From this modest beginning, we should be able to attach a second neuron to the first and to apply some stimulus to one or the other and predict with perfect accuracy what each of them will do, considered individually and as a unit. Once again, this prediction will in no way necessitate a resort to mental-kind terms – we are still firmly in the realm of the objectively explicable – and so again with the addition of a third neuron, and a fourth, and a fifth, etc. With each successive neuronal addition, the behaviours of the whole system will become increasingly complex, but without causing any explanatory or predictive troubles (as I have, after all, stipulated that this is a complete neuroscience). On each iteration, we slowly build a neuronal assembly that is increasingly similar to our own human brains until, soon enough, we will have succeeded in building one that is physically and functionally identical to an ordinary human brain which may then be hooked up in the right way to a (presumably custom-built) body. The zombie is ready.

I told you so!

This zombie will now start interacting with its environment and new stimuli will arise naturally from sensory perception of the immediate environment. This will lead to the zombie behaving in complex ways – e.g. using language and planning its vacation to Maui in the fall – based upon the stimuli it receives. Indeed, its behaviour will seem remarkably similar to our own, as we would expect, given that we designed it to be exactly like a neurotypical human being, but for one crucial difference – its behaviours (ranging from thirst to the writing of forlorn love songs) may be explained entirely without reference to mental-kind terms. After all, why should we explain these behaviours by reference to such terms, since they are just the working-out of neuronal cause and effect, which our ideal neuroscience already accounts for with ease?

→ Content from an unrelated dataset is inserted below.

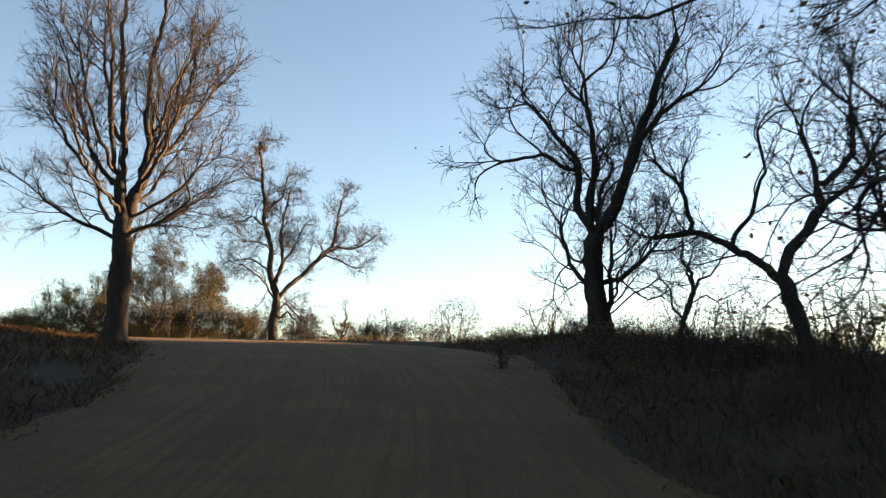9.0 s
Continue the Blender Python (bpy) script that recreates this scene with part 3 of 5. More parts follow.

Not to do so, however, would necessitate accepting some highly dissatisfactory entailments. If our neuroscience really does explain our zombie’s apparently rich range of behaviours, then because we have built a brain that is physically and functionally indistinguishable from that of a womb-born human being [6], we should seek to use the same theory to explain our own behaviour.  Since everything may be satisfactorily explained without need to refer to consciousness, qualia, thought, etc., then explanations of our own activities will also need make no reference to such things.  The trouble is, we emphatically do have subjective experiences and we are conscious. Given this, there are a number of possible moves the physicalist could make:

  1. Give a reductive/eliminative account of phenomena like volition, thought, consciousness, etc. This is, however, precisely what the stipulated ideal neuroscience has done – it has accounted for all higher-order processes in terms of lower-order neurological functioning – and has led only to the present conundrum.
  2. Deny altogether the existence of the referents of mental-kind terms (or, what is the same, insist on their ‘illusoriness’). This strategy preserves the ‘zombic’ quality of our zombie – our mental-kind term-free explanation is then entirely sufficient – but, because our brains are physically and functionally identical to those of the zombie, we necessarily rob ourselves of consciousness, mind, etc.  This, to me, is a major non-starter [7].
  3. Acknowledge the reality of these higher-order phenomena and give a non-reductive account of their emergence from lower-order ones which don’t exhibit mental properties. This preserves the absence of mentality at lower orders of existence, but introduces problems of its own.  Notably, it requires an account of the precise degree of complexity required for emergence to take place.  Furthermore, ‘emergence’ strikes me as something of a scientific equivalent term for ‘and then a miracle happened’.
  4. Abandon physicalism.  There are plenty of acceptable alternatives (dualism, idealism, panpsychism), although they might not be popular in the faculty lounge.

Endnotes:

[1] At this juncture I should say that I am only very generally familiar with Dennett’s take on consciousness. Consciousness Explained is on my to-read list, but I haven’t yet got around to it. If I have said something strictly wrong about Dennett’s position, ignorance is my excuse (albeit, a poor one), but if I have got the gist of his position wrong, feel free to take me to task.

[2] He goes on from there to argue for panpsychism, a doctrine with which I shall not concern myself at present (though I find the idea fascinating, if rather counterintuitive and subject to its own problems).

[3] The problems with physicalist accounts of the mind are, to my mind, several and I should like to do a post dedicated exclusively to them, but this is not the time. NB: I do not discount physicalism in its entirety, however, but only those strains of it which claim to already have provided a complete, adequate explanation of the world and everything in it.  The “near enough” physicalism of Jaegwon Kim or Colin McGinn’s physicalist ‘mysterianism’ do not strike me as problematic.

[4] Necessarily, also, in the lab environment. This is, of course, a highly idealized science, but I’m doing philosophy, so I’m able to stipulate anything I wish in order to explore our intuitions. If magical miniature unicorns could do the trick, that would be fair game – so too with scientific theories which require prohibitively complex computations.

[5] Or, rather, biomechanically or biochemically. Or, for that matter, biophysically (especially if quantum minds are something one finds appealing).

[6] I am assuming here that the causal histories of our zombie brain vs. an ordinary human brain will not be relevant, at least insofar as consciousness is concerned – I think it likely that so long as the brain is up and running it should not matter whether it was built in a petri dish or a mother’s belly.  Of course, the different causal histories almost certainly would be of relevance to matters such as personality or learned skills (to name two).

[7] I can’t fathom how it is possible that consciousness (conscious experience) could be an illusion.  For this to be so, it would be necessary that we experience the illusion of having experience.  This idea is so obviously self-defeating and crazy that I wonder why intelligent people go in for it.